* Begin *
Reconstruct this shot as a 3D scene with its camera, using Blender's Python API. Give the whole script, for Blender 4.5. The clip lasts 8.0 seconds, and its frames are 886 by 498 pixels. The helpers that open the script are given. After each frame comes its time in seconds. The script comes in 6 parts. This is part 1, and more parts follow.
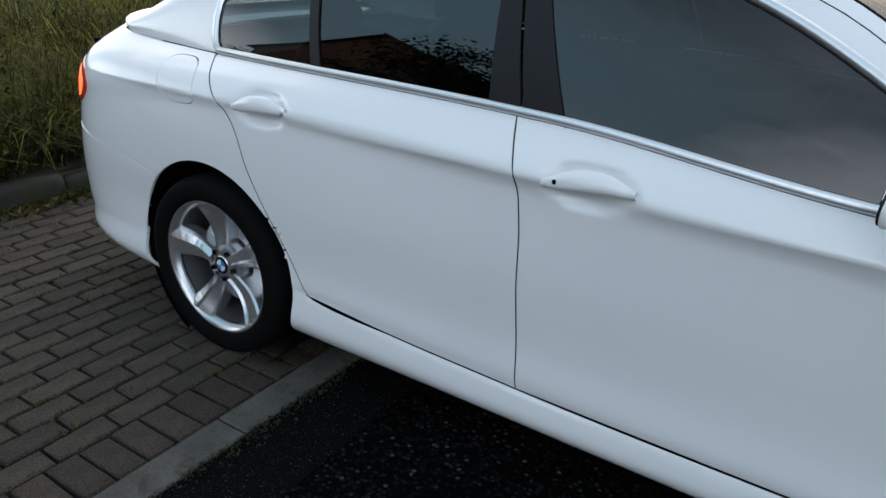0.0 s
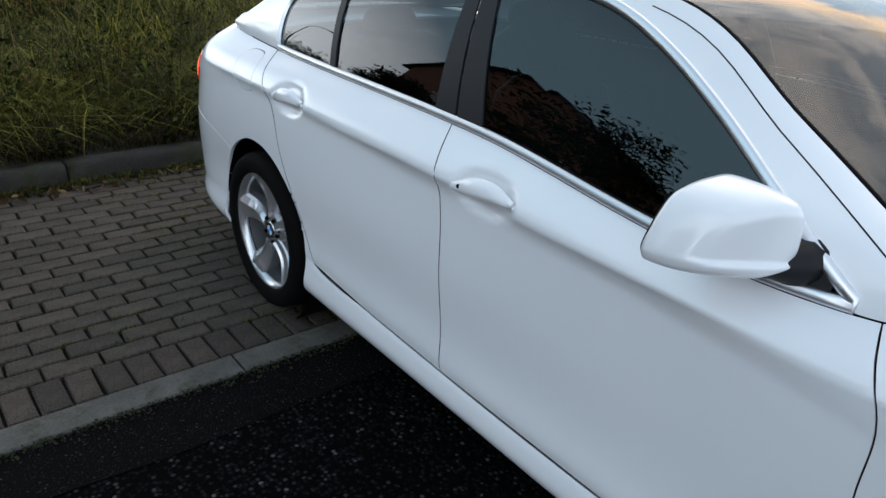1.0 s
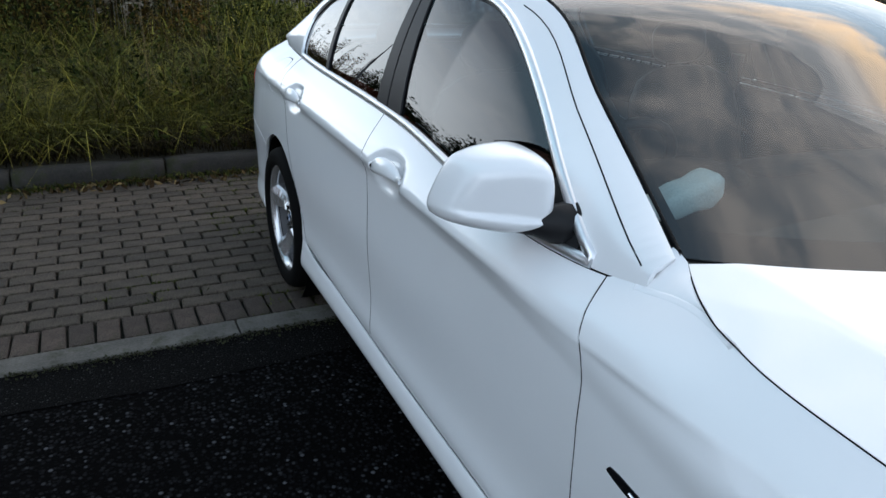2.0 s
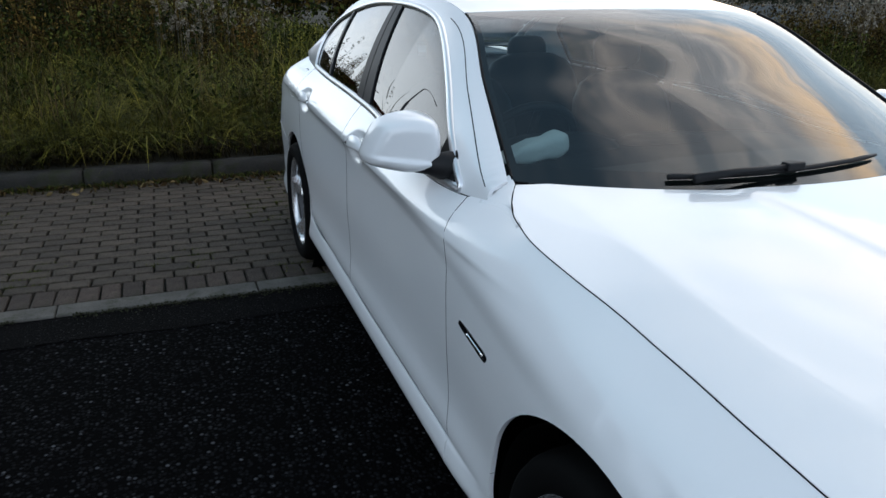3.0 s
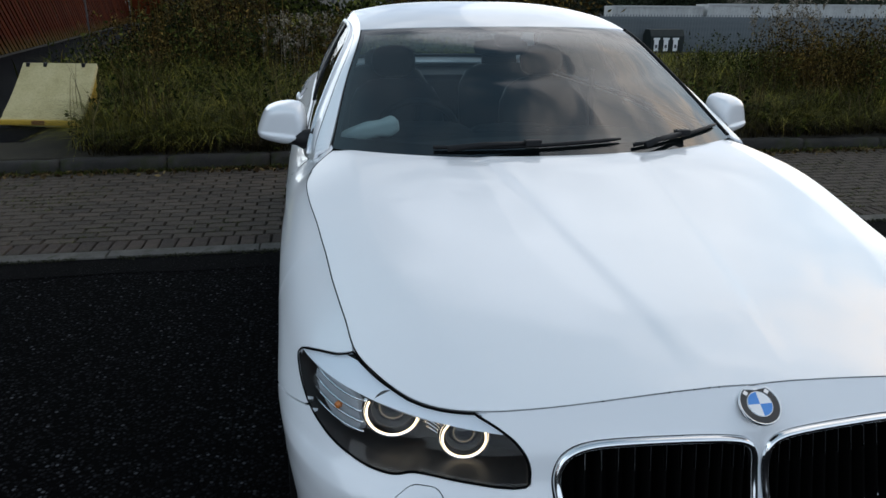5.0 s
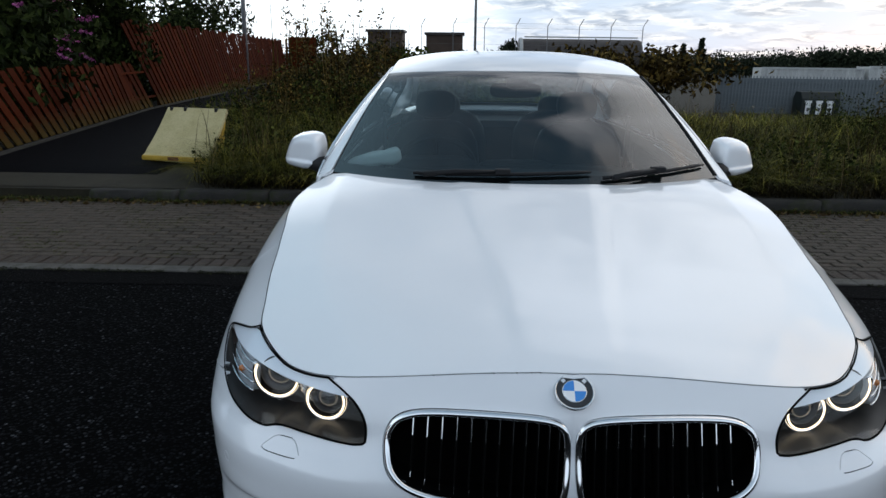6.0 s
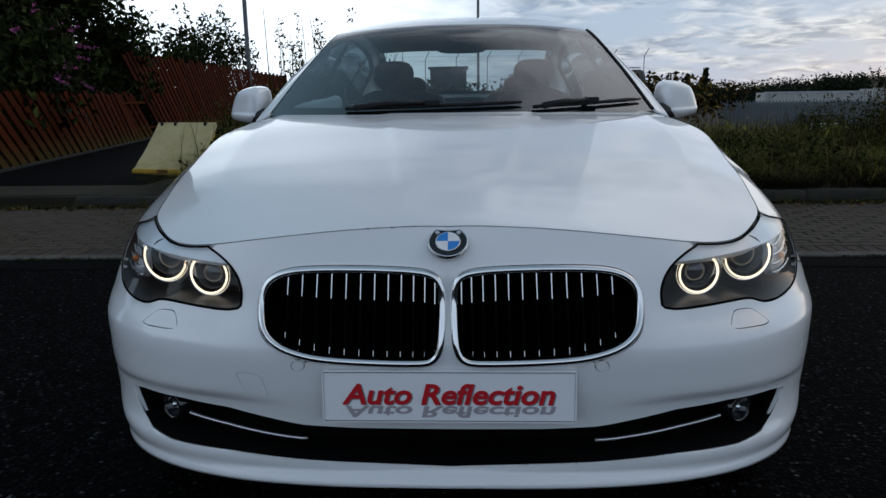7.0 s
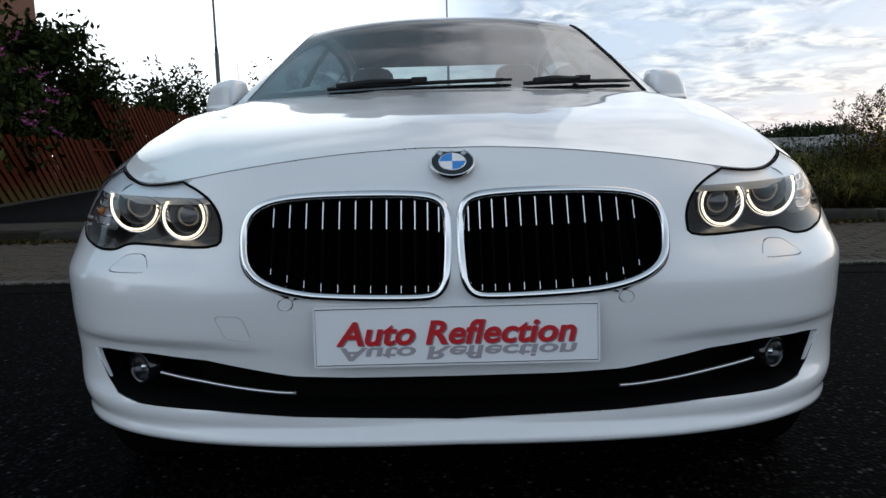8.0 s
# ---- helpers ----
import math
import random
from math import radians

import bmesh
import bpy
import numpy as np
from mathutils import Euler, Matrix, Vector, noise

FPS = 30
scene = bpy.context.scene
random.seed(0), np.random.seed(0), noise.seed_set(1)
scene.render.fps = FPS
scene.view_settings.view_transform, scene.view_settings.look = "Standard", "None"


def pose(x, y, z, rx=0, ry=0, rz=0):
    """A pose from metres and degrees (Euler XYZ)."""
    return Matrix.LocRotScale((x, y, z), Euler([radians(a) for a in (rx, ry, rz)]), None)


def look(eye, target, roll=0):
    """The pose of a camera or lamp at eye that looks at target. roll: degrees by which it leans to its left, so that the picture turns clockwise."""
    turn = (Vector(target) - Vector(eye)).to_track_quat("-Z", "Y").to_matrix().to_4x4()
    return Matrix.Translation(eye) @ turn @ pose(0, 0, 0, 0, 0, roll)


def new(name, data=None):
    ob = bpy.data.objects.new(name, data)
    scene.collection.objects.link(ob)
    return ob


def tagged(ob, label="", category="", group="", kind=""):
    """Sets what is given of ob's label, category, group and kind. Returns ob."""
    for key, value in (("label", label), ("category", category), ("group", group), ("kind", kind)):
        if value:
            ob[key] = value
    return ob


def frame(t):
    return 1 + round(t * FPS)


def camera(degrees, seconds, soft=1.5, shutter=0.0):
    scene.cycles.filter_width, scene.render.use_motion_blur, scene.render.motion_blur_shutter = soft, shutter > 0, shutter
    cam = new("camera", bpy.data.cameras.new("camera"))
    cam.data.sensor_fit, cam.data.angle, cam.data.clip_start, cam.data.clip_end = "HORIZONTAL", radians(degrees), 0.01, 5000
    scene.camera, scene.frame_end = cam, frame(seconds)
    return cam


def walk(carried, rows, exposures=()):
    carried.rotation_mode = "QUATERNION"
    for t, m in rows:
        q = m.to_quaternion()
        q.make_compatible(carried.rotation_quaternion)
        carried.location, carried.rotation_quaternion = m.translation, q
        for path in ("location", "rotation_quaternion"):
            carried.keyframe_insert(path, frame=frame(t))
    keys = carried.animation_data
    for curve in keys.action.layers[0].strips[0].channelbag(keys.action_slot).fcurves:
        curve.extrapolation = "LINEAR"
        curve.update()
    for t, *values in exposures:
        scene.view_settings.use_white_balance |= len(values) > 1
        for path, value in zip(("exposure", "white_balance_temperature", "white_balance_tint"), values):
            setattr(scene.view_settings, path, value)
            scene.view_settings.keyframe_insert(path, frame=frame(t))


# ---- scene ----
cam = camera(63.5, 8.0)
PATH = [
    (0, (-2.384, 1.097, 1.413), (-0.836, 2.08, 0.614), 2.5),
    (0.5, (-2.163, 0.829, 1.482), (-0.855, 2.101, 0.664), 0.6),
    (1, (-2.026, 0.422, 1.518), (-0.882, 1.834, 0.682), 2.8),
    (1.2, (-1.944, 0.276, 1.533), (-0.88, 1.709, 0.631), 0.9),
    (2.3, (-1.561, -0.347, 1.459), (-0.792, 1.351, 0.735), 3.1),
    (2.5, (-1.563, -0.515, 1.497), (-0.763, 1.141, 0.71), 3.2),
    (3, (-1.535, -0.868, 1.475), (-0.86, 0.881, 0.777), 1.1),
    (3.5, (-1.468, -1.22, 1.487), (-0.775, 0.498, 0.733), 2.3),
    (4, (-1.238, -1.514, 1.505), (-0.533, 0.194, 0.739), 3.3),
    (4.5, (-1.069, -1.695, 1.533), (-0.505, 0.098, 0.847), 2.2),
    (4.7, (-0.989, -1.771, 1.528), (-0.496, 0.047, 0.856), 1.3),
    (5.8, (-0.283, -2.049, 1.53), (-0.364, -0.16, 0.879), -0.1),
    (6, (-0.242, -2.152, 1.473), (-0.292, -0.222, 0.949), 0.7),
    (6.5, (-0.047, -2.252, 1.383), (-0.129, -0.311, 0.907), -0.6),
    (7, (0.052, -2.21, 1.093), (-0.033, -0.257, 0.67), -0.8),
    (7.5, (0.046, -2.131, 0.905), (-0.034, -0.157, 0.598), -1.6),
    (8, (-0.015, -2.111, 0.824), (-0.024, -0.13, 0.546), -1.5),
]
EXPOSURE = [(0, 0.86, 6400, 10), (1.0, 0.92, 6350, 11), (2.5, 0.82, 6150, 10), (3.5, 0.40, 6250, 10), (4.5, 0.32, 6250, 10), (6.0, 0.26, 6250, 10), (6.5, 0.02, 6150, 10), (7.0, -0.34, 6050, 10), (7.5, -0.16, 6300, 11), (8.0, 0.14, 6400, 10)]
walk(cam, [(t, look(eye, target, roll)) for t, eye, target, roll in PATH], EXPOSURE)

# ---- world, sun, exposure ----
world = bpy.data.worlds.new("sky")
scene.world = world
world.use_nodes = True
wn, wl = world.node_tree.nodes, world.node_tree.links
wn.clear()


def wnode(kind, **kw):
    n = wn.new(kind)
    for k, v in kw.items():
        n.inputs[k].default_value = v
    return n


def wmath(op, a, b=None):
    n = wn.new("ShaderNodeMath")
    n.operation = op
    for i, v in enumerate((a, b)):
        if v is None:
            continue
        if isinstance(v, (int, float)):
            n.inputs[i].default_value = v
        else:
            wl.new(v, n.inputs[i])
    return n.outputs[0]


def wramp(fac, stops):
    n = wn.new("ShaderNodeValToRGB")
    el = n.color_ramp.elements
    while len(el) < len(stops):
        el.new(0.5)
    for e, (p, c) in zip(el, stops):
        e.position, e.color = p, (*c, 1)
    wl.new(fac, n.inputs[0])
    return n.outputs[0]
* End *
What you need to do ->
Return each line of the data, keeping its wording exact and omitting pictures.

Answer to the problem ->
Reconstruct this shot as a 3D scene with its camera, using Blender's Python API. Give the whole script, for Blender 4.5. The clip lasts 8.0 seconds, and its frames are 886 by 498 pixels. The helpers that open the script are given. After each frame comes its time in seconds. The script comes in 6 parts. This is part 1, and more parts follow.
0.0 s
1.0 s
2.0 s
3.0 s
5.0 s
6.0 s
7.0 s
8.0 s
# ---- helpers ----
import math
import random
from math import radians

import bmesh
import bpy
import numpy as np
from mathutils import Euler, Matrix, Vector, noise

FPS = 30
scene = bpy.context.scene
random.seed(0), np.random.seed(0), noise.seed_set(1)
scene.render.fps = FPS
scene.view_settings.view_transform, scene.view_settings.look = "Standard", "None"


def pose(x, y, z, rx=0, ry=0, rz=0):
    """A pose from metres and degrees (Euler XYZ)."""
    return Matrix.LocRotScale((x, y, z), Euler([radians(a) for a in (rx, ry, rz)]), None)


def look(eye, target, roll=0):
    """The pose of a camera or lamp at eye that looks at target. roll: degrees by which it leans to its left, so that the picture turns clockwise."""
    turn = (Vector(target) - Vector(eye)).to_track_quat("-Z", "Y").to_matrix().to_4x4()
    return Matrix.Translation(eye) @ turn @ pose(0, 0, 0, 0, 0, roll)


def new(name, data=None):
    ob = bpy.data.objects.new(name, data)
    scene.collection.objects.link(ob)
    return ob


def tagged(ob, label="", category="", group="", kind=""):
    """Sets what is given of ob's label, category, group and kind. Returns ob."""
    for key, value in (("label", label), ("category", category), ("group", group), ("kind", kind)):
        if value:
            ob[key] = value
    return ob


def frame(t):
    return 1 + round(t * FPS)


def camera(degrees, seconds, soft=1.5, shutter=0.0):
    scene.cycles.filter_width, scene.render.use_motion_blur, scene.render.motion_blur_shutter = soft, shutter > 0, shutter
    cam = new("camera", bpy.data.cameras.new("camera"))
    cam.data.sensor_fit, cam.data.angle, cam.data.clip_start, cam.data.clip_end = "HORIZONTAL", radians(degrees), 0.01, 5000
    scene.camera, scene.frame_end = cam, frame(seconds)
    return cam


def walk(carried, rows, exposures=()):
    carried.rotation_mode = "QUATERNION"
    for t, m in rows:
        q = m.to_quaternion()
        q.make_compatible(carried.rotation_quaternion)
        carried.location, carried.rotation_quaternion = m.translation, q
        for path in ("location", "rotation_quaternion"):
            carried.keyframe_insert(path, frame=frame(t))
    keys = carried.animation_data
    for curve in keys.action.layers[0].strips[0].channelbag(keys.action_slot).fcurves:
        curve.extrapolation = "LINEAR"
        curve.update()
    for t, *values in exposures:
        scene.view_settings.use_white_balance |= len(values) > 1
        for path, value in zip(("exposure", "white_balance_temperature", "white_balance_tint"), values):
            setattr(scene.view_settings, path, value)
            scene.view_settings.keyframe_insert(path, frame=frame(t))


# ---- scene ----
cam = camera(63.5, 8.0)
PATH = [
    (0, (-2.384, 1.097, 1.413), (-0.836, 2.08, 0.614), 2.5),
    (0.5, (-2.163, 0.829, 1.482), (-0.855, 2.101, 0.664), 0.6),
    (1, (-2.026, 0.422, 1.518), (-0.882, 1.834, 0.682), 2.8),
    (1.2, (-1.944, 0.276, 1.533), (-0.88, 1.709, 0.631), 0.9),
    (2.3, (-1.561, -0.347, 1.459), (-0.792, 1.351, 0.735), 3.1),
    (2.5, (-1.563, -0.515, 1.497), (-0.763, 1.141, 0.71), 3.2),
    (3, (-1.535, -0.868, 1.475), (-0.86, 0.881, 0.777), 1.1),
    (3.5, (-1.468, -1.22, 1.487), (-0.775, 0.498, 0.733), 2.3),
    (4, (-1.238, -1.514, 1.505), (-0.533, 0.194, 0.739), 3.3),
    (4.5, (-1.069, -1.695, 1.533), (-0.505, 0.098, 0.847), 2.2),
    (4.7, (-0.989, -1.771, 1.528), (-0.496, 0.047, 0.856), 1.3),
    (5.8, (-0.283, -2.049, 1.53), (-0.364, -0.16, 0.879), -0.1),
    (6, (-0.242, -2.152, 1.473), (-0.292, -0.222, 0.949), 0.7),
    (6.5, (-0.047, -2.252, 1.383), (-0.129, -0.311, 0.907), -0.6),
    (7, (0.052, -2.21, 1.093), (-0.033, -0.257, 0.67), -0.8),
    (7.5, (0.046, -2.131, 0.905), (-0.034, -0.157, 0.598), -1.6),
    (8, (-0.015, -2.111, 0.824), (-0.024, -0.13, 0.546), -1.5),
]
EXPOSURE = [(0, 0.86, 6400, 10), (1.0, 0.92, 6350, 11), (2.5, 0.82, 6150, 10), (3.5, 0.40, 6250, 10), (4.5, 0.32, 6250, 10), (6.0, 0.26, 6250, 10), (6.5, 0.02, 6150, 10), (7.0, -0.34, 6050, 10), (7.5, -0.16, 6300, 11), (8.0, 0.14, 6400, 10)]
walk(cam, [(t, look(eye, target, roll)) for t, eye, target, roll in PATH], EXPOSURE)

# ---- world, sun, exposure ----
world = bpy.data.worlds.new("sky")
scene.world = world
world.use_nodes = True
wn, wl = world.node_tree.nodes, world.node_tree.links
wn.clear()


def wnode(kind, **kw):
    n = wn.new(kind)
    for k, v in kw.items():
        n.inputs[k].default_value = v
    return n


def wmath(op, a, b=None):
    n = wn.new("ShaderNodeMath")
    n.operation = op
    for i, v in enumerate((a, b)):
        if v is None:
            continue
        if isinstance(v, (int, float)):
            n.inputs[i].default_value = v
        else:
            wl.new(v, n.inputs[i])
    return n.outputs[0]


def wramp(fac, stops):
    n = wn.new("ShaderNodeValToRGB")
    el = n.color_ramp.elements
    while len(el) < len(stops):
        el.new(0.5)
    for e, (p, c) in zip(el, stops):
        e.position, e.color = p, (*c, 1)
    wl.new(fac, n.inputs[0])
    return n.outputs[0]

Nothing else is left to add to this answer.